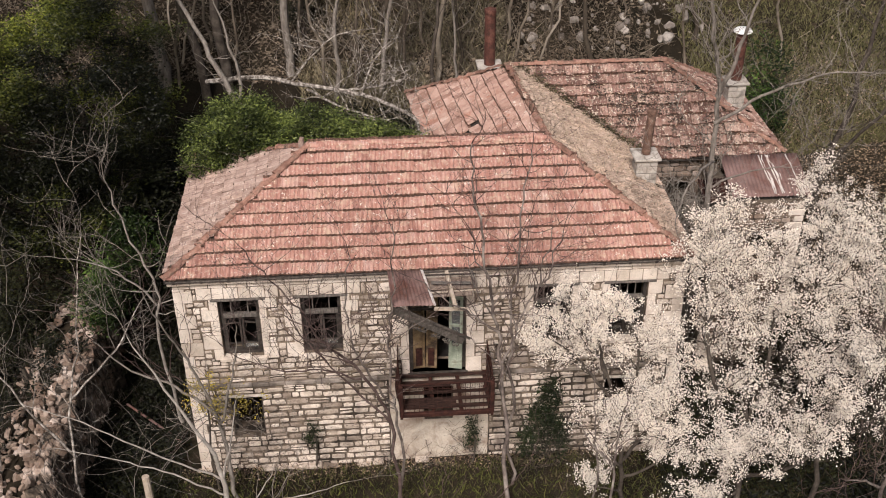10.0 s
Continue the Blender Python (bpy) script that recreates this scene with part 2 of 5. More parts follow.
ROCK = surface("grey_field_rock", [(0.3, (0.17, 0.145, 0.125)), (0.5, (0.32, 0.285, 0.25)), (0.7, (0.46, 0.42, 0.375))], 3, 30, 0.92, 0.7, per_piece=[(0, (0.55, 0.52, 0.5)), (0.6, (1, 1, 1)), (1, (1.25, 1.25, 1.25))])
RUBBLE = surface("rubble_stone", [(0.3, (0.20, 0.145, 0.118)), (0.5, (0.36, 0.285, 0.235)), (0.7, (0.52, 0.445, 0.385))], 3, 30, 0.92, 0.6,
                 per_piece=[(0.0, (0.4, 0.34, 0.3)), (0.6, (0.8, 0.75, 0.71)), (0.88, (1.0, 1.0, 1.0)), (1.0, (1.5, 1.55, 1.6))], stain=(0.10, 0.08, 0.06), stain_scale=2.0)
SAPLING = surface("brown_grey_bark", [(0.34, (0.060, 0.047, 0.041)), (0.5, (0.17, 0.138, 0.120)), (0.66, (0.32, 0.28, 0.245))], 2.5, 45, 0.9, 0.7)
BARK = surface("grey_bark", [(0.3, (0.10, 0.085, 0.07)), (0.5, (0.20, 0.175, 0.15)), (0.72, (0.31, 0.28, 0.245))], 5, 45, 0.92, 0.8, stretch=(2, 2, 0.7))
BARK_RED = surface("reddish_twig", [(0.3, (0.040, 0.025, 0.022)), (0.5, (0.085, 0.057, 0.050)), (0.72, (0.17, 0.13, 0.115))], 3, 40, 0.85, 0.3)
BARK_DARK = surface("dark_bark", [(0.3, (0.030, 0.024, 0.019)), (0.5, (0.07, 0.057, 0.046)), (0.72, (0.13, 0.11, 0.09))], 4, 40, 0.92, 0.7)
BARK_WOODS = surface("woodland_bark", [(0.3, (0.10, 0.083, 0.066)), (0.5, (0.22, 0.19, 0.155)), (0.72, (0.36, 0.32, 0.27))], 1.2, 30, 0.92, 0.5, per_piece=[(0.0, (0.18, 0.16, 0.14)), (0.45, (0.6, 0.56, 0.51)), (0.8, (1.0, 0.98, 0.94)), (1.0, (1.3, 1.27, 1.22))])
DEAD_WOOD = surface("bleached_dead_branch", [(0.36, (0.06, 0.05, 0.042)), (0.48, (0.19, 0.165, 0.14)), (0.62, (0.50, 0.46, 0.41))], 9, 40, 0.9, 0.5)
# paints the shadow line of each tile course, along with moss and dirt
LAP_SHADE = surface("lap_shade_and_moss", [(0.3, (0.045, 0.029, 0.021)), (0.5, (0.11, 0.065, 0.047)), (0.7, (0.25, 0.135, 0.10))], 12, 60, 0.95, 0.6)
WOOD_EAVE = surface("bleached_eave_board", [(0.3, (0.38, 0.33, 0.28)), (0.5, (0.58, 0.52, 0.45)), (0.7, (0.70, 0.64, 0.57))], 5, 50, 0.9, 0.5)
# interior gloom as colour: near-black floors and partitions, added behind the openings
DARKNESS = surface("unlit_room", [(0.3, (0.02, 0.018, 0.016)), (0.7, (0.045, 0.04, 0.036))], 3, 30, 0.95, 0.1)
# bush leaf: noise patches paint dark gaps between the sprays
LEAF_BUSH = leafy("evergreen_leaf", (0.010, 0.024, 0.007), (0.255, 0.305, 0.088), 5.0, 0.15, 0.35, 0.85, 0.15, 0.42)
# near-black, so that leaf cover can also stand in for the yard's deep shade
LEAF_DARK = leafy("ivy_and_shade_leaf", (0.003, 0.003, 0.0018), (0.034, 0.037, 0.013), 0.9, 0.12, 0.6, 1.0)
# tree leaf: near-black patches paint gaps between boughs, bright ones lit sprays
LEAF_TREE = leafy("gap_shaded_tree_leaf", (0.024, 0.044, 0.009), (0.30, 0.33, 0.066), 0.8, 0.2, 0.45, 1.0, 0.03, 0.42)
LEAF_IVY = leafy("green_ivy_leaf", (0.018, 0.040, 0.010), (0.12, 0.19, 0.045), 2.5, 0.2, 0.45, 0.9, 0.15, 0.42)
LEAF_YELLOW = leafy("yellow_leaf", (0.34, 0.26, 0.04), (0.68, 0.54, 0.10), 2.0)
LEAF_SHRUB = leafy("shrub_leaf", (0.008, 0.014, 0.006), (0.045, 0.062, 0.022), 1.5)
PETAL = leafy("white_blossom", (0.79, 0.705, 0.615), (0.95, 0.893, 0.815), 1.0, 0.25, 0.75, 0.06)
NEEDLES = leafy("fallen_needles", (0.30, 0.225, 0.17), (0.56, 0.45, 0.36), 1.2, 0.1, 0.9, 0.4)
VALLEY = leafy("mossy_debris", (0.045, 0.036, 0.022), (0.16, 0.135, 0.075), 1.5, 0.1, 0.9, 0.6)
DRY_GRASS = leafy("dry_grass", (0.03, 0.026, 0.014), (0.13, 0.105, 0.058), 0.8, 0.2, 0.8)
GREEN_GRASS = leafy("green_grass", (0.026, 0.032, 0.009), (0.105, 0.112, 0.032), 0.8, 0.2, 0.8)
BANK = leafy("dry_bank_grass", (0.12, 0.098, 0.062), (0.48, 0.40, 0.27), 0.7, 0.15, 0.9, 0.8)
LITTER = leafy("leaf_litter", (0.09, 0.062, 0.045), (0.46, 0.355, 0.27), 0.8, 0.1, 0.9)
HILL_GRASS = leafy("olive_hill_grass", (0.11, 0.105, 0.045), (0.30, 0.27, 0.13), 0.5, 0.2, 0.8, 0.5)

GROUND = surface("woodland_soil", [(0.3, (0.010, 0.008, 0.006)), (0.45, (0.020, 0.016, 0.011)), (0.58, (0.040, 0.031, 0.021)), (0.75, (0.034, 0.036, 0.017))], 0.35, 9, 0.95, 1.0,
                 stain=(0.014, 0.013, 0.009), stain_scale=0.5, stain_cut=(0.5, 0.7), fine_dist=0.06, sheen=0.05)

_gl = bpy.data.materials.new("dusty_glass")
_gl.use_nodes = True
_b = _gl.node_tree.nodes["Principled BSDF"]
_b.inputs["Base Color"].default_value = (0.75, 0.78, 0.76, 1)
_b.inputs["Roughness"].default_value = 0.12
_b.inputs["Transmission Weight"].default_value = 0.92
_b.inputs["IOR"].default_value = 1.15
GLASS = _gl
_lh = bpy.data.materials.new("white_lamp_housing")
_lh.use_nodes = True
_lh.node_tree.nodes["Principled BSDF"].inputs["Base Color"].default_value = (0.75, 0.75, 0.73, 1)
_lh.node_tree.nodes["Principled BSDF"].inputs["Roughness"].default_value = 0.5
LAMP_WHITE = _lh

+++

- Challenge
Reproduce the full listing above verbatim, with no pictures included.

- Exercise solution
10.0 s
Continue the Blender Python (bpy) script that recreates this scene with part 2 of 5. More parts follow.
ROCK = surface("grey_field_rock", [(0.3, (0.17, 0.145, 0.125)), (0.5, (0.32, 0.285, 0.25)), (0.7, (0.46, 0.42, 0.375))], 3, 30, 0.92, 0.7, per_piece=[(0, (0.55, 0.52, 0.5)), (0.6, (1, 1, 1)), (1, (1.25, 1.25, 1.25))])
RUBBLE = surface("rubble_stone", [(0.3, (0.20, 0.145, 0.118)), (0.5, (0.36, 0.285, 0.235)), (0.7, (0.52, 0.445, 0.385))], 3, 30, 0.92, 0.6,
                 per_piece=[(0.0, (0.4, 0.34, 0.3)), (0.6, (0.8, 0.75, 0.71)), (0.88, (1.0, 1.0, 1.0)), (1.0, (1.5, 1.55, 1.6))], stain=(0.10, 0.08, 0.06), stain_scale=2.0)
SAPLING = surface("brown_grey_bark", [(0.34, (0.060, 0.047, 0.041)), (0.5, (0.17, 0.138, 0.120)), (0.66, (0.32, 0.28, 0.245))], 2.5, 45, 0.9, 0.7)
BARK = surface("grey_bark", [(0.3, (0.10, 0.085, 0.07)), (0.5, (0.20, 0.175, 0.15)), (0.72, (0.31, 0.28, 0.245))], 5, 45, 0.92, 0.8, stretch=(2, 2, 0.7))
BARK_RED = surface("reddish_twig", [(0.3, (0.040, 0.025, 0.022)), (0.5, (0.085, 0.057, 0.050)), (0.72, (0.17, 0.13, 0.115))], 3, 40, 0.85, 0.3)
BARK_DARK = surface("dark_bark", [(0.3, (0.030, 0.024, 0.019)), (0.5, (0.07, 0.057, 0.046)), (0.72, (0.13, 0.11, 0.09))], 4, 40, 0.92, 0.7)
BARK_WOODS = surface("woodland_bark", [(0.3, (0.10, 0.083, 0.066)), (0.5, (0.22, 0.19, 0.155)), (0.72, (0.36, 0.32, 0.27))], 1.2, 30, 0.92, 0.5, per_piece=[(0.0, (0.18, 0.16, 0.14)), (0.45, (0.6, 0.56, 0.51)), (0.8, (1.0, 0.98, 0.94)), (1.0, (1.3, 1.27, 1.22))])
DEAD_WOOD = surface("bleached_dead_branch", [(0.36, (0.06, 0.05, 0.042)), (0.48, (0.19, 0.165, 0.14)), (0.62, (0.50, 0.46, 0.41))], 9, 40, 0.9, 0.5)
# paints the shadow line of each tile course, along with moss and dirt
LAP_SHADE = surface("lap_shade_and_moss", [(0.3, (0.045, 0.029, 0.021)), (0.5, (0.11, 0.065, 0.047)), (0.7, (0.25, 0.135, 0.10))], 12, 60, 0.95, 0.6)
WOOD_EAVE = surface("bleached_eave_board", [(0.3, (0.38, 0.33, 0.28)), (0.5, (0.58, 0.52, 0.45)), (0.7, (0.70, 0.64, 0.57))], 5, 50, 0.9, 0.5)
# interior gloom as colour: near-black floors and partitions, added behind the openings
DARKNESS = surface("unlit_room", [(0.3, (0.02, 0.018, 0.016)), (0.7, (0.045, 0.04, 0.036))], 3, 30, 0.95, 0.1)
# bush leaf: noise patches paint dark gaps between the sprays
LEAF_BUSH = leafy("evergreen_leaf", (0.010, 0.024, 0.007), (0.255, 0.305, 0.088), 5.0, 0.15, 0.35, 0.85, 0.15, 0.42)
# near-black, so that leaf cover can also stand in for the yard's deep shade
LEAF_DARK = leafy("ivy_and_shade_leaf", (0.003, 0.003, 0.0018), (0.034, 0.037, 0.013), 0.9, 0.12, 0.6, 1.0)
# tree leaf: near-black patches paint gaps between boughs, bright ones lit sprays
LEAF_TREE = leafy("gap_shaded_tree_leaf", (0.024, 0.044, 0.009), (0.30, 0.33, 0.066), 0.8, 0.2, 0.45, 1.0, 0.03, 0.42)
LEAF_IVY = leafy("green_ivy_leaf", (0.018, 0.040, 0.010), (0.12, 0.19, 0.045), 2.5, 0.2, 0.45, 0.9, 0.15, 0.42)
LEAF_YELLOW = leafy("yellow_leaf", (0.34, 0.26, 0.04), (0.68, 0.54, 0.10), 2.0)
LEAF_SHRUB = leafy("shrub_leaf", (0.008, 0.014, 0.006), (0.045, 0.062, 0.022), 1.5)
PETAL = leafy("white_blossom", (0.79, 0.705, 0.615), (0.95, 0.893, 0.815), 1.0, 0.25, 0.75, 0.06)
NEEDLES = leafy("fallen_needles", (0.30, 0.225, 0.17), (0.56, 0.45, 0.36), 1.2, 0.1, 0.9, 0.4)
VALLEY = leafy("mossy_debris", (0.045, 0.036, 0.022), (0.16, 0.135, 0.075), 1.5, 0.1, 0.9, 0.6)
DRY_GRASS = leafy("dry_grass", (0.03, 0.026, 0.014), (0.13, 0.105, 0.058), 0.8, 0.2, 0.8)
GREEN_GRASS = leafy("green_grass", (0.026, 0.032, 0.009), (0.105, 0.112, 0.032), 0.8, 0.2, 0.8)
BANK = leafy("dry_bank_grass", (0.12, 0.098, 0.062), (0.48, 0.40, 0.27), 0.7, 0.15, 0.9, 0.8)
LITTER = leafy("leaf_litter", (0.09, 0.062, 0.045), (0.46, 0.355, 0.27), 0.8, 0.1, 0.9)
HILL_GRASS = leafy("olive_hill_grass", (0.11, 0.105, 0.045), (0.30, 0.27, 0.13), 0.5, 0.2, 0.8, 0.5)

GROUND = surface("woodland_soil", [(0.3, (0.010, 0.008, 0.006)), (0.45, (0.020, 0.016, 0.011)), (0.58, (0.040, 0.031, 0.021)), (0.75, (0.034, 0.036, 0.017))], 0.35, 9, 0.95, 1.0,
                 stain=(0.014, 0.013, 0.009), stain_scale=0.5, stain_cut=(0.5, 0.7), fine_dist=0.06, sheen=0.05)

_gl = bpy.data.materials.new("dusty_glass")
_gl.use_nodes = True
_b = _gl.node_tree.nodes["Principled BSDF"]
_b.inputs["Base Color"].default_value = (0.75, 0.78, 0.76, 1)
_b.inputs["Roughness"].default_value = 0.12
_b.inputs["Transmission Weight"].default_value = 0.92
_b.inputs["IOR"].default_value = 1.15
GLASS = _gl
_lh = bpy.data.materials.new("white_lamp_housing")
_lh.use_nodes = True
_lh.node_tree.nodes["Principled BSDF"].inputs["Base Color"].default_value = (0.75, 0.75, 0.73, 1)
_lh.node_tree.nodes["Principled BSDF"].inputs["Roughness"].default_value = 0.5
LAMP_WHITE = _lh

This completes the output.